DATA PORTABILITY

Data portability

Article 20 of the GDPR creates a new right to data portability, which is closely related to the right of access but differs from it in many ways. It allows for data subjects to receive the personal data that they have provided to a controller, in a structured, commonly used and machine-readable format, and to transmit those data to another data controller. The purpose of this new right is to empower the data subject and give him/her more control over the personal data concerning him or her.

The GDPR defines the right of data portability in Article 20 (1) as follows:

The data subject shall have the right to receive the personal data concerning him or her, which he or she has provided to a controller, in a structured, commonly used and machine-readable format and have the right to transmit those data to another controller without hindrance from the controller to which the data have been provided

 The right to receive personal data

Firstly, data portability is a right of the data subject to receive a subset of the personal data processed by a data controller concerning him or her, and to store those data for further personal use. Such storage can be on a private device or on a private cloud, without necessarily transmitting the data to another data controller.

The right to transmit personal data from one data controller to another data controller

Secondly, Article 20(1) provides data subjects with the right to transmit personal data from one data controller to another data controller “without hindrance”. Data can also be transmitted directly from one data controller to another on request of the data subject and where it is technically feasible (Article 20(2)).

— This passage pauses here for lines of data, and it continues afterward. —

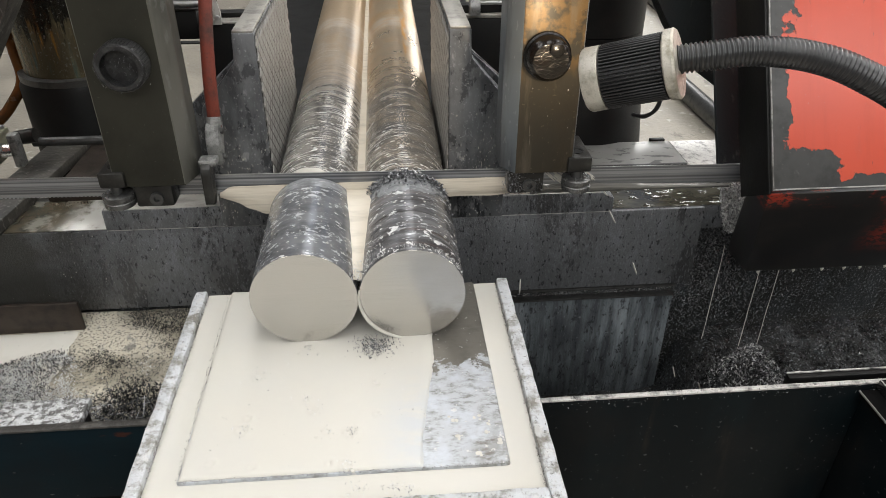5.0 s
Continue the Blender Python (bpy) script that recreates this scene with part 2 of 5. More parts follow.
k.over(k.calc("MULTIPLY", wet, k.noise(30, detail=4, lo=0.45, hi=0.62, seed=131)), (0.54, 0.575, 0.62), 0.75, 0.4)
dry = k.calc("MULTIPLY", k.axis(0, 0.105, 0.15), k.axis(1, 0.07, 0.0))
k.over(k.calc("MULTIPLY", dry, k.noise(70, detail=6, lo=0.4, hi=0.55, seed=132)), (0.2, 0.19, 0.165), 0.8)
lumps = k.noise(75, (1, 1, 1), 3, lo=0.62, hi=0.67, seed=30)
k.over(k.calc("MULTIPLY", lumps, wet), (0.66, 0.65, 0.63), 0.8, 0.45)
k.over(k.noise(200, detail=2, lo=0.66, hi=0.69, seed=31), (0.6, 0.59, 0.56), 0.7)
k.bump(lumps, 0.35, 0.0008)
k.bump(gaps, 0.2, 0.0006)
M_FILM = k.done()

k = Mat("scummed_tray_steel", (0.24, 0.23, 0.2), 0.5, 0.2)
k.over(k.noise(34, detail=8, lo=0.38, hi=0.54, rough=0.75, seed=32), (0.62, 0.64, 0.665), 0.92, 0.42)
k.over(k.noise(75, detail=5, lo=0.57, hi=0.61, seed=133), (0.62, 0.62, 0.61), 0.7)
k.over(k.noise(170, lo=0.59, hi=0.66, seed=33), (0.12, 0.115, 0.1), 0.75)
k.bump(k.noise(120, lo=0.3, hi=0.7, seed=33), 0.6, 0.0012)
M_RIM = k.done()

k = Mat("dark_splashed_steel", (0.03, 0.03, 0.03), 0.4, 0.3)
k.over(k.noise(110, lo=0.58, hi=0.64, seed=34), (0.4, 0.4, 0.39), 0.8)
k.bump(k.noise(130, lo=0.3, hi=0.7, seed=34), 0.5, 0.001)
M_TRAYSIDE = k.done()

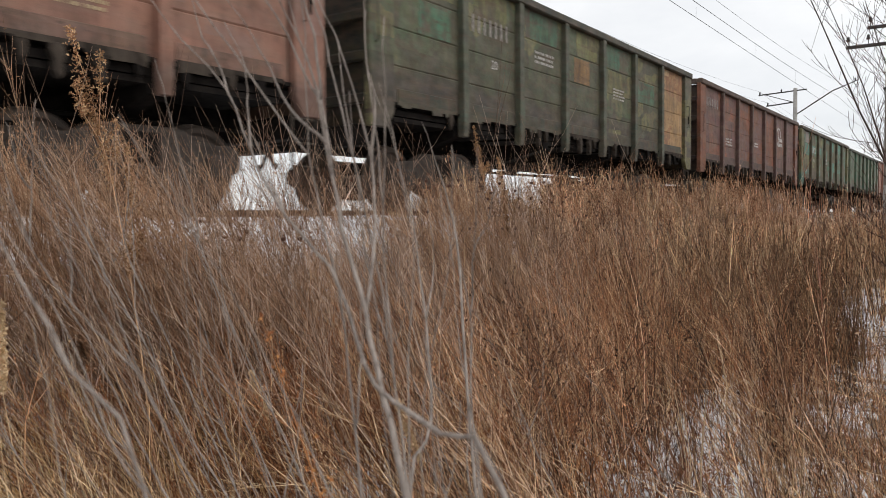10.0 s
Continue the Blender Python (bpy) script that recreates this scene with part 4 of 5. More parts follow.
    xy = tufted(rng, np.stack([-d * np.sin(a), d * np.cos(a)], 1), 3)
    grow("grey_branching_weeds", "tall thin grey weeds with wavy bare branches", M_ASH, xy, np.minimum(rng.uniform(1.15, 1.95, n), 1.37 + d * 0.2) - height(xy[:, 0], xy[:, 1]), 0.34, 0.16, 0.0019, 10, 7, 0, 0.02, (0.1, 0.3), 0.45, 0.7, free=1.0)
    # dark branching weeds, and loose pale blades that cross the rest
    xy = tufted(rng, thin(scatter(rng, 850, 2.4, 9.0, -10, 80, 0.75)), 3)
    grow("dark_branching_weeds", "dark brown weeds with wide branches", M_DARK, xy, rng.uniform(0.6, 1.15, len(xy)), 0.2, 0.12, 0.003, 14, 5, 2, 0.013, (0.12, 0.34), 0.3, 0.9, simple=True)
    xy = tufted(rng, thin(scatter(rng, 3000, 1.7, 8.5, -12, 84, 0.7)), 6)
    grow("loose_blades", "loose pale grass blades bent across each other", M_SPIKE, xy, rng.uniform(0.4, 1.05, len(xy)), 0.3, 0.28, 0.0021, 2, 6, 0, 0.02, (0.2, 0.45), 0.4, 0.9, arch=0.4)
    xy = tufted(rng, thin(scatter(rng, 2000, 6.5, 19.0, -12, 50, 0.9)), 5)
    grow("dark_branching_weeds", "dark brown weed stems farther off", M_DARK, xy, rng.uniform(0.7, 1.35, len(xy)), 0.15, 0.12, 0.0055, 6, 4, 1, 0.016, (0.1, 0.3), simple=True)
    xy = tufted(rng, thin(scatter(rng, 2400, 6.0, 19.0, -12, 50, 0.9)), 6)
    grow("loose_blades", "pale straw blades among the farther weeds", M_SPIKE, xy, rng.uniform(0.7, 1.4, len(xy)), 0.15, 0.16, 0.0042, 3, 4, 0, 0.02, (0.1, 0.3), simple=True)
    n = 110
    xy = np.array([-1.55, 4.5]) + rng.normal(0, 1, (n, 2)) * np.array([0.3, 0.9])
    grow("clearing_weeds", "sparse dark stalks standing in the snow", M_DARK, xy, rng.uniform(0.25, 0.9, n), 0.15, 0.2, 0.0028, 5, 5, 1, 0.013, (0.12, 0.34), 0.3, 0.9)
    # brown undergrowth among the shrubs
    n = 520
    xy = np.array([0.55, 9.6]) + rng.normal(0, 1, (n, 2)) * np.array([0.6, 1.3])
    grow("undergrowth", "reddish-brown thin undergrowth among bare shrubs", M_THICKET, xy, rng.uniform(0.7, 2.0, n), 0.25, 0.12, 0.004, 10, 5, 1, 0.012, (0.08, 0.26), 0.3, 0.7)
    n = 190
    xy = np.array([0.2, 7.6]) + rng.normal(0, 1, (n, 2)) * np.array([0.35, 0.7])
    grow("undergrowth", "thin reddish shoots at the edge of the field", M_THICKET, xy, rng.uniform(0.8, 2.1, n), -0.1, 0.16, 0.0034, 8, 5, 0, 0.012, (0.08, 0.3), 0.35, 0.6, simple=True, free=0.7)
    # thin dark weeds on the shoulder, seen against the sky under the wagons
    n = 1000
    xy = tufted(rng, np.stack([rng.uniform(-6.7, -5.2, n), rng.uniform(0.5, 10, n)], 1), 4)
    grow("shoulder_weeds", "thin dark twiggy weeds on the snowy shoulder", M_DARK, xy, rng.uniform(1.35, 2.1, n) - height(xy[:, 0], xy[:, 1]), 0.2, 0.2, 0.0018, 9, 5, 1, 0.012, (0.12, 0.36), 0.3, 0.8, simple=True, free=1.0)
    # low tangled weeds beside the near rail
    n = 5000
    xy = np.stack([rng.uniform(-7.15, -5.9, n), rng.uniform(-2, 22, n)], 1)
    xy = clumped(rng, xy, 1.15, 0.5, 2.6)
    grow("rail_side_weeds", "low tangled dark weeds in the snow beside the rail", M_GREY, xy, rng.uniform(0.1, 0.62, len(xy)), 0.25, 0.3, 0.0024, 8, 4, 1, 0.014, (0.2, 0.5), 0.2, 1.0, simple=True, tuft=7, free=1.0)
    # a few thin weeds beyond the rails
    n = 800
    xy = np.stack([rng.uniform(-11.4, -9.9, n), rng.uniform(-2, 22, n)], 1)
    grow("far_bank_weeds", "sparse dark weeds beyond the rails", M_DARK, tufted(rng, xy, 6), rng.uniform(0.1, 0.5, n), 0.1, 0.25, 0.005, 5, 4, 1, 0.02, (0.14, 0.42), 0.3, 0.8)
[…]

In order to fall under the scope of data portability, processing operations must be based:

- either on the data subject’s consent (pursuant to Article 6(1)(a), or pursuant to Article 9(2)(a) when it comes to special categories of personal data);

- or, on a contract to which the data subject is a party pursuant to Article 6(1)(b).

Time limit imposed to answer a portability request

Article 12(3) requires that the data controller provides “information on action taken” to the data subject “without undue delay” and in any event “within one month of receipt of the request”. This one month period can be extended to a maximum of three months for complex cases, provided that the data subject has been informed about the reasons for such delay within one month of the original request.

 

Data controllers must respect the obligation to respond within the given terms, even if it concerns a refusal. In other words, the data controller cannot remain silent when it is asked to answer a data portability request.

Data controllers should inform data subjects about the existence of the right to data portability “in a concise, transparent, intelligible, and easily assessable form, using clear and plain language”. In this regard, data controllers shall clearly explain the difference between the types of data that a data subject can receive using the portability right or the access right, as well as to provide specific information about the right to data portability before any account closure, to enable the data subject to retrieve and store his or her personal data.

In addition, data controllers receiving portable data on the data subject request can, as a best practice, provide data subjects with complete information about the nature of personal data which are relevant for the performance of their services.

Given the wide range of potential data types that could be processed by a data controller, the GDPR does not impose specific recommendations on the format of the personal data to be provided. The most appropriate format will differ across sectors and adequate formats may already exist, but should always be chosen to achieve the purpose of being interpretable.